SUMMER SOLSTICE REVISITED IN WINTER: then after every basketball game like he was shot body never found he vanished through camel filter smoke of his own genesis true it was good for us to learn amazement we considered sweat across a bench his blood over the shattered basketball board and no thinking about weather least not in local terms and on that flight from memphis as we were divorcing me in dawn clouds you sleeping three in the morning I wondered at my age if young or old or only a pulse in twentieth century skies like a commercial for hot cocoa and christmas bliss and seeing again adam's knives and suzanne's lips how none of us were ever dancers made us fairly pathetic and stranded poised before red berry trees but we could've been a story at least if only even a flute blew but I am silent new york is silent you silent suns silent as leaves skated the terrace through the moon

            There are twelve stories about Fatty Arbuckle, and this might be the final one. We know how he spent (wasted, drank through, destroyed loved ones, burnt beds, to be seen in nickelodeons nodding off on junk and gorging pig-like on duck and busting heads and breaking hearts) his final decades. Because of the underground nature of his later years (basements and brothels and dank laboratories and warehouses and seashells) we can only hope certain makeshift records (napkin poems, restroom wall sketches, carvings in trunks, nails through voodoo dolls, digits sent to ex-lovers, whispers floating back off ocean breeze, legends from El Salvador, French myths, personally performed porno in blurred film stock, corpses in floor boards, postcards to cousins, a jam session on tape with Fatty on tenor) appear from the rivers of far drums. We wish ourselves luck.

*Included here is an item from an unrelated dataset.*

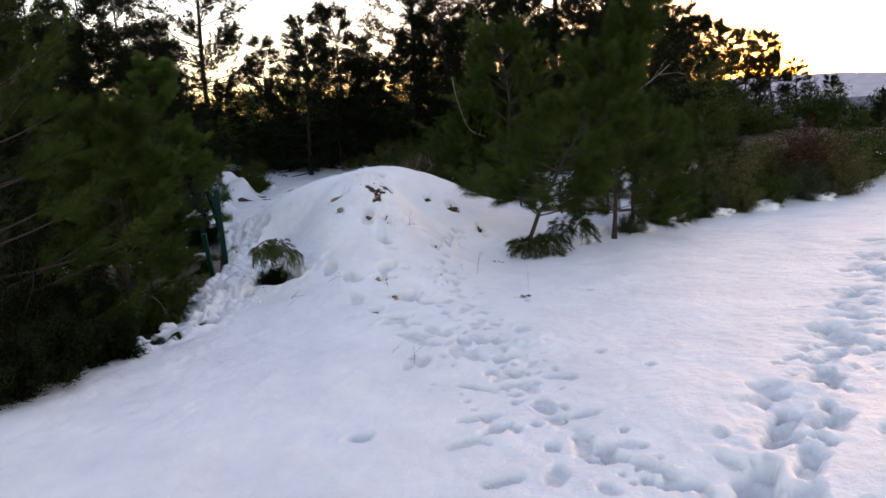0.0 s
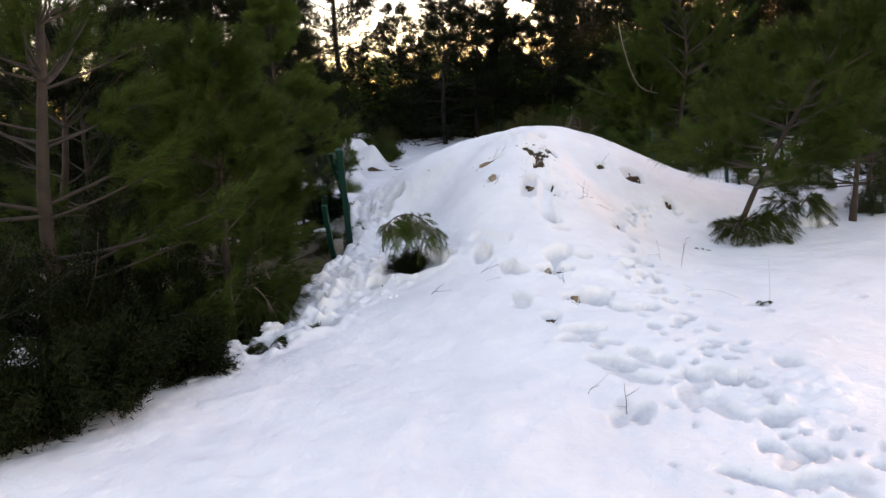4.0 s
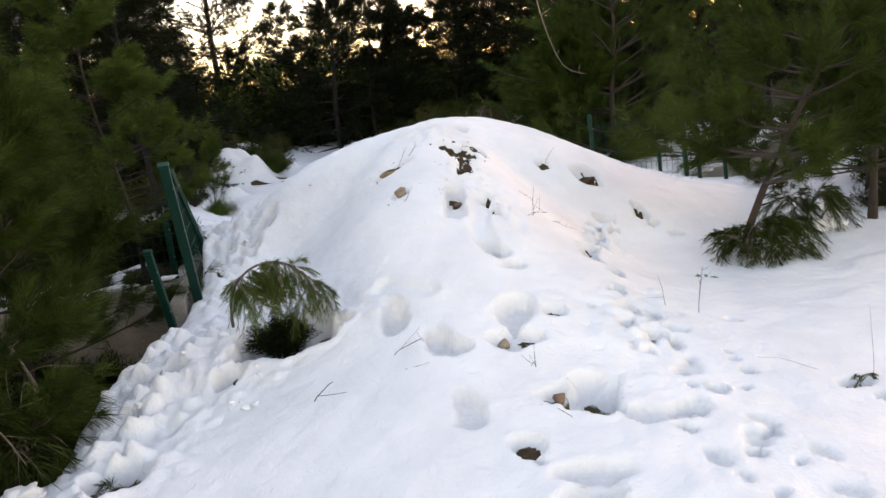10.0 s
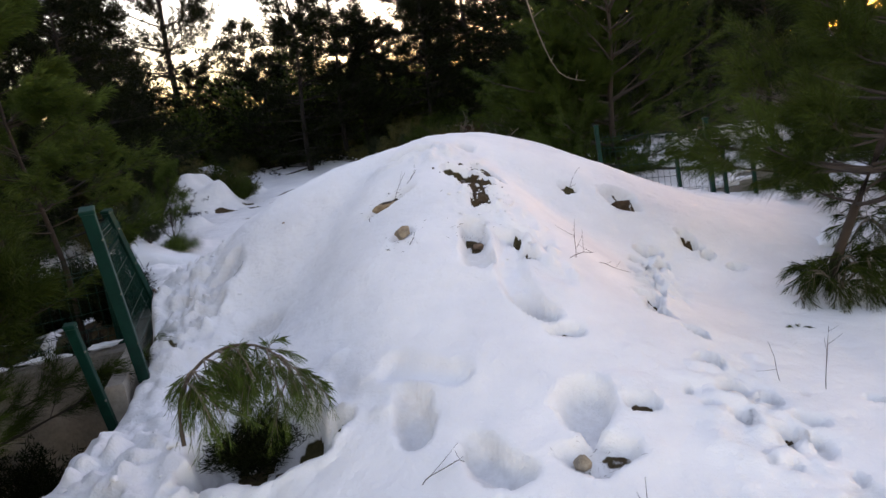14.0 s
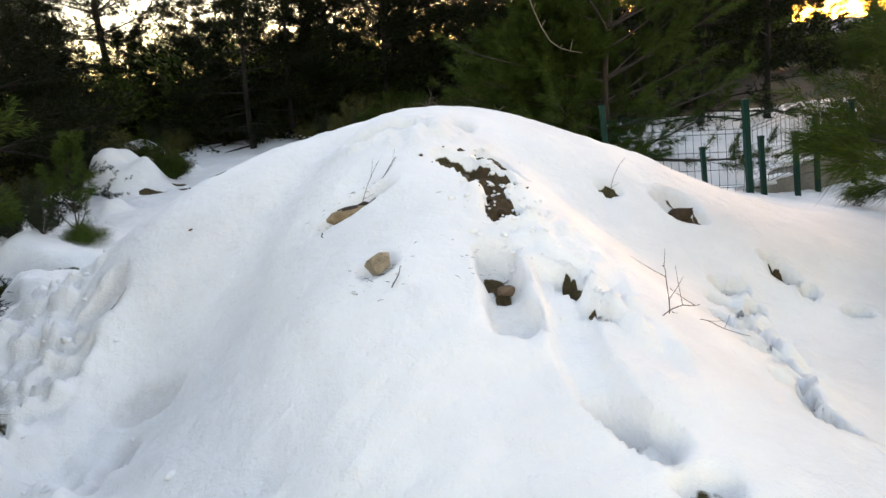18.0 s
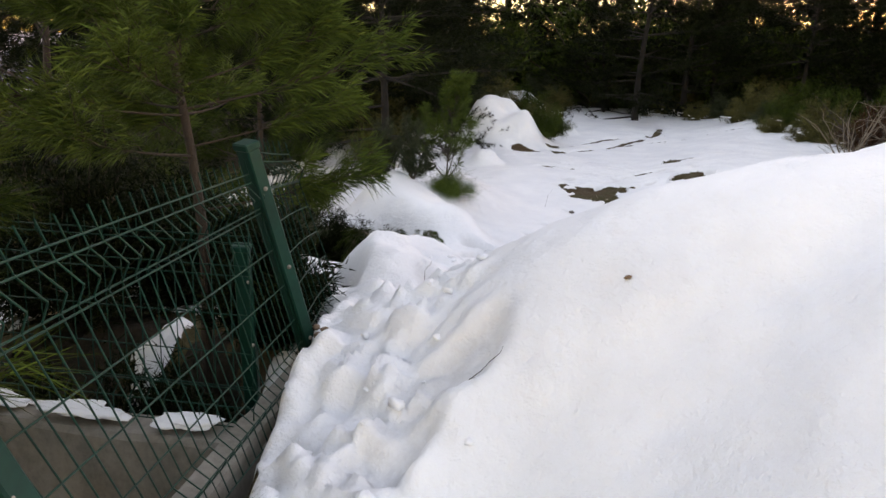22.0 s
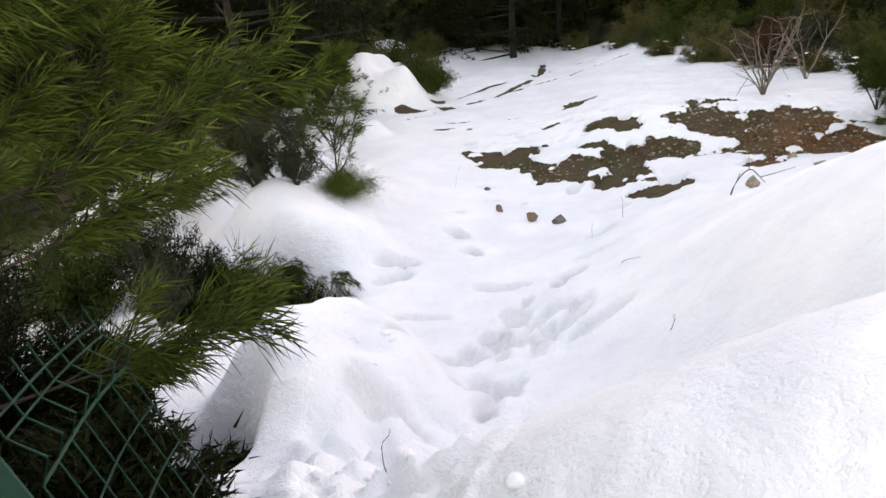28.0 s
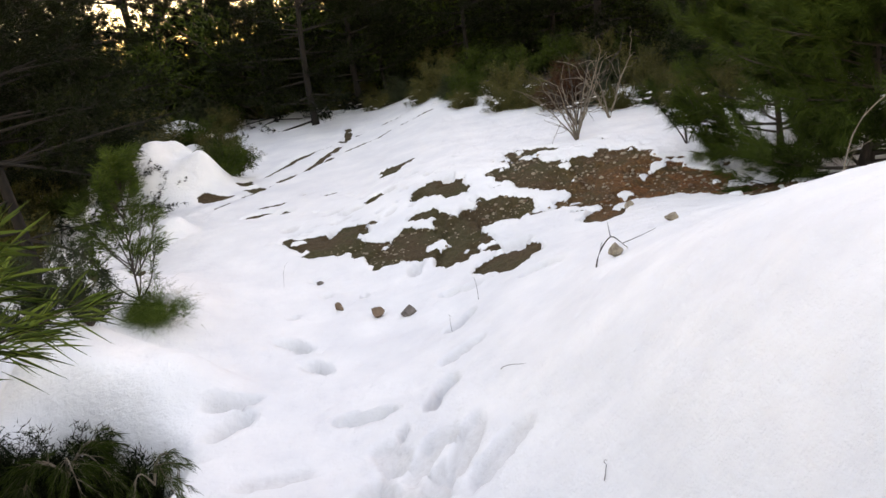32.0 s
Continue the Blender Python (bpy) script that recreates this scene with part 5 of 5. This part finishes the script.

            He sits, old, bloated, on a park bench. Charlie Chan is old also: his hair silver, cheeks pallid sans cream. The world, old too, petals cold drops into the mangrove shade. My last reel, murmurs Arbuckle, wondering why movies are made if nothing more substantial than celluloid...
            We are of the shadows, Charlie Chan muses, and yet we are frightened of the dark. Why is this so?
            Arbuckle nods no wistfully. All my risks and I'll never live, he says, to be in color.
            And he dies into a closing credit, fading from elements of image, sound. (Never a music man, murmurs Chan.) A reel clicks. Clicks.